## THE TASK
Set down each line of the data below exactly as it stands, dropping the pictures.

## DATA PROVIDED
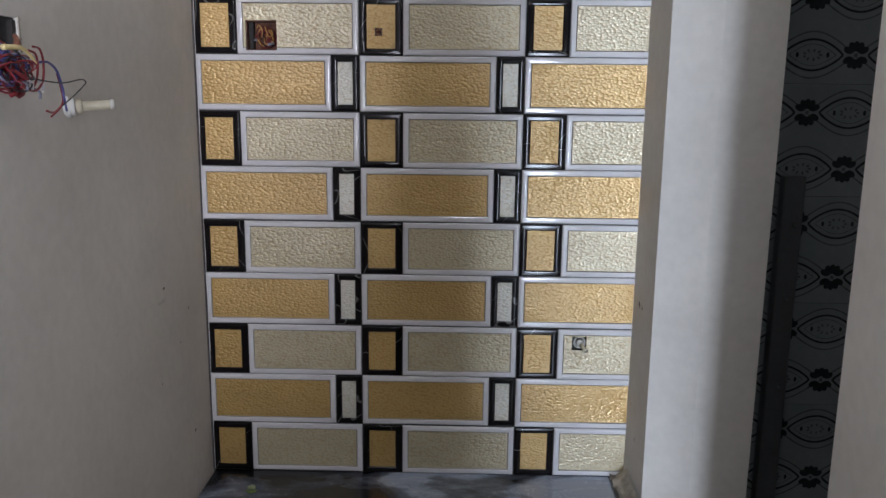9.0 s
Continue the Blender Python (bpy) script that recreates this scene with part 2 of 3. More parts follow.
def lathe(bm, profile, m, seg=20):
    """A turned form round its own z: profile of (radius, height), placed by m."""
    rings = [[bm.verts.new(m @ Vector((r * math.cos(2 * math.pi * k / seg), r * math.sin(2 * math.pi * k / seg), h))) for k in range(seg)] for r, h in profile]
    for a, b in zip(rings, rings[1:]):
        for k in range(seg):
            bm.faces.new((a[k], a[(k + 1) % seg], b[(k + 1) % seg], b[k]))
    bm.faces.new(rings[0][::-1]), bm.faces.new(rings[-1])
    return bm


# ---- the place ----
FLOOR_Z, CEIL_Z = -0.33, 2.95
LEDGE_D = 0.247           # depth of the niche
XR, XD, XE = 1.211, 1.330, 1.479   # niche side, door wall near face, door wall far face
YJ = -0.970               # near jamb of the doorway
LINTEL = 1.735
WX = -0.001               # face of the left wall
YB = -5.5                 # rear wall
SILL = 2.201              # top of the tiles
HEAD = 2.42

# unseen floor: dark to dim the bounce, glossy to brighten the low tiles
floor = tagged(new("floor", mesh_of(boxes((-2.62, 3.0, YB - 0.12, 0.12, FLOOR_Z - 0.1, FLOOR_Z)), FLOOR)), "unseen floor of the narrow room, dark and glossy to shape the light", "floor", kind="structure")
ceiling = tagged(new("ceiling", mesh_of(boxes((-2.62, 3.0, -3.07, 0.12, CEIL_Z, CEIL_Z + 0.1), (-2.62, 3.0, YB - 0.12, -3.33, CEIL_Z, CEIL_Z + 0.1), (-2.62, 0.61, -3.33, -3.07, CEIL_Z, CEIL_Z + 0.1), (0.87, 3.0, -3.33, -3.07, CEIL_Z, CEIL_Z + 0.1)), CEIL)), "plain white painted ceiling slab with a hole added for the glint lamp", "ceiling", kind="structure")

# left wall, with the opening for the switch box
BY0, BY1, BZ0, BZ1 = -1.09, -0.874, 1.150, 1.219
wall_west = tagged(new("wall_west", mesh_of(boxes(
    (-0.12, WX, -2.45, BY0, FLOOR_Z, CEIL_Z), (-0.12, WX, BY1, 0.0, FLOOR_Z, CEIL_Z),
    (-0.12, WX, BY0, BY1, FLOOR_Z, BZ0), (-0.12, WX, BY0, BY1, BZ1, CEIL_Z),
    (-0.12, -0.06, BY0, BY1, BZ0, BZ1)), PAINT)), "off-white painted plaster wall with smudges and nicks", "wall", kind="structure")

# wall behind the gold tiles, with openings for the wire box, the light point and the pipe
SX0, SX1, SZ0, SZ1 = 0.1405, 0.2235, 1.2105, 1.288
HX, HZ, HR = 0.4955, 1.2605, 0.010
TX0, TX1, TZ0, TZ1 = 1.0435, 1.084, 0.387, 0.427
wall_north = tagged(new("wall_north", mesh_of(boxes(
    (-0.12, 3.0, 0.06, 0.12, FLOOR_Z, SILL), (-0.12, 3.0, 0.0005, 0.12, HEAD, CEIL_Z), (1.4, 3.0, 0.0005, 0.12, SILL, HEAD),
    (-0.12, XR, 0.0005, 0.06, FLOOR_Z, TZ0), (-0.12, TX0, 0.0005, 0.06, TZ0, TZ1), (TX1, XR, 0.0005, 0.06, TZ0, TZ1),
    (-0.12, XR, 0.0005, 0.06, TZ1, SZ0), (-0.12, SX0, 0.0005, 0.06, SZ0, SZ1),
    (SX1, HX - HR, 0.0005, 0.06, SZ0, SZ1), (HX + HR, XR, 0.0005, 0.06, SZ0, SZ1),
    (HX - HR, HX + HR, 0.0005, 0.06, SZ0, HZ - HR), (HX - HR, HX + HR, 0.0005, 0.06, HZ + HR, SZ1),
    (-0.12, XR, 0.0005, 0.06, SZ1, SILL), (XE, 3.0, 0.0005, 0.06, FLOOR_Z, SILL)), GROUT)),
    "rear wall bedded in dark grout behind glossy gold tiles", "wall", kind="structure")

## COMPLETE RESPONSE
9.0 s
Continue the Blender Python (bpy) script that recreates this scene with part 2 of 3. More parts follow.
def lathe(bm, profile, m, seg=20):
    """A turned form round its own z: profile of (radius, height), placed by m."""
    rings = [[bm.verts.new(m @ Vector((r * math.cos(2 * math.pi * k / seg), r * math.sin(2 * math.pi * k / seg), h))) for k in range(seg)] for r, h in profile]
    for a, b in zip(rings, rings[1:]):
        for k in range(seg):
            bm.faces.new((a[k], a[(k + 1) % seg], b[(k + 1) % seg], b[k]))
    bm.faces.new(rings[0][::-1]), bm.faces.new(rings[-1])
    return bm


# ---- the place ----
FLOOR_Z, CEIL_Z = -0.33, 2.95
LEDGE_D = 0.247           # depth of the niche
XR, XD, XE = 1.211, 1.330, 1.479   # niche side, door wall near face, door wall far face
YJ = -0.970               # near jamb of the doorway
LINTEL = 1.735
WX = -0.001               # face of the left wall
YB = -5.5                 # rear wall
SILL = 2.201              # top of the tiles
HEAD = 2.42

# unseen floor: dark to dim the bounce, glossy to brighten the low tiles
floor = tagged(new("floor", mesh_of(boxes((-2.62, 3.0, YB - 0.12, 0.12, FLOOR_Z - 0.1, FLOOR_Z)), FLOOR)), "unseen floor of the narrow room, dark and glossy to shape the light", "floor", kind="structure")
ceiling = tagged(new("ceiling", mesh_of(boxes((-2.62, 3.0, -3.07, 0.12, CEIL_Z, CEIL_Z + 0.1), (-2.62, 3.0, YB - 0.12, -3.33, CEIL_Z, CEIL_Z + 0.1), (-2.62, 0.61, -3.33, -3.07, CEIL_Z, CEIL_Z + 0.1), (0.87, 3.0, -3.33, -3.07, CEIL_Z, CEIL_Z + 0.1)), CEIL)), "plain white painted ceiling slab with a hole added for the glint lamp", "ceiling", kind="structure")

# left wall, with the opening for the switch box
BY0, BY1, BZ0, BZ1 = -1.09, -0.874, 1.150, 1.219
wall_west = tagged(new("wall_west", mesh_of(boxes(
    (-0.12, WX, -2.45, BY0, FLOOR_Z, CEIL_Z), (-0.12, WX, BY1, 0.0, FLOOR_Z, CEIL_Z),
    (-0.12, WX, BY0, BY1, FLOOR_Z, BZ0), (-0.12, WX, BY0, BY1, BZ1, CEIL_Z),
    (-0.12, -0.06, BY0, BY1, BZ0, BZ1)), PAINT)), "off-white painted plaster wall with smudges and nicks", "wall", kind="structure")

# wall behind the gold tiles, with openings for the wire box, the light point and the pipe
SX0, SX1, SZ0, SZ1 = 0.1405, 0.2235, 1.2105, 1.288
HX, HZ, HR = 0.4955, 1.2605, 0.010
TX0, TX1, TZ0, TZ1 = 1.0435, 1.084, 0.387, 0.427
wall_north = tagged(new("wall_north", mesh_of(boxes(
    (-0.12, 3.0, 0.06, 0.12, FLOOR_Z, SILL), (-0.12, 3.0, 0.0005, 0.12, HEAD, CEIL_Z), (1.4, 3.0, 0.0005, 0.12, SILL, HEAD),
    (-0.12, XR, 0.0005, 0.06, FLOOR_Z, TZ0), (-0.12, TX0, 0.0005, 0.06, TZ0, TZ1), (TX1, XR, 0.0005, 0.06, TZ0, TZ1),
    (-0.12, XR, 0.0005, 0.06, TZ1, SZ0), (-0.12, SX0, 0.0005, 0.06, SZ0, SZ1),
    (SX1, HX - HR, 0.0005, 0.06, SZ0, SZ1), (HX + HR, XR, 0.0005, 0.06, SZ0, SZ1),
    (HX - HR, HX + HR, 0.0005, 0.06, SZ0, HZ - HR), (HX - HR, HX + HR, 0.0005, 0.06, HZ + HR, SZ1),
    (-0.12, XR, 0.0005, 0.06, SZ1, SILL), (XE, 3.0, 0.0005, 0.06, FLOOR_Z, SILL)), GROUT)),
    "rear wall bedded in dark grout behind glossy gold tiles", "wall", kind="structure")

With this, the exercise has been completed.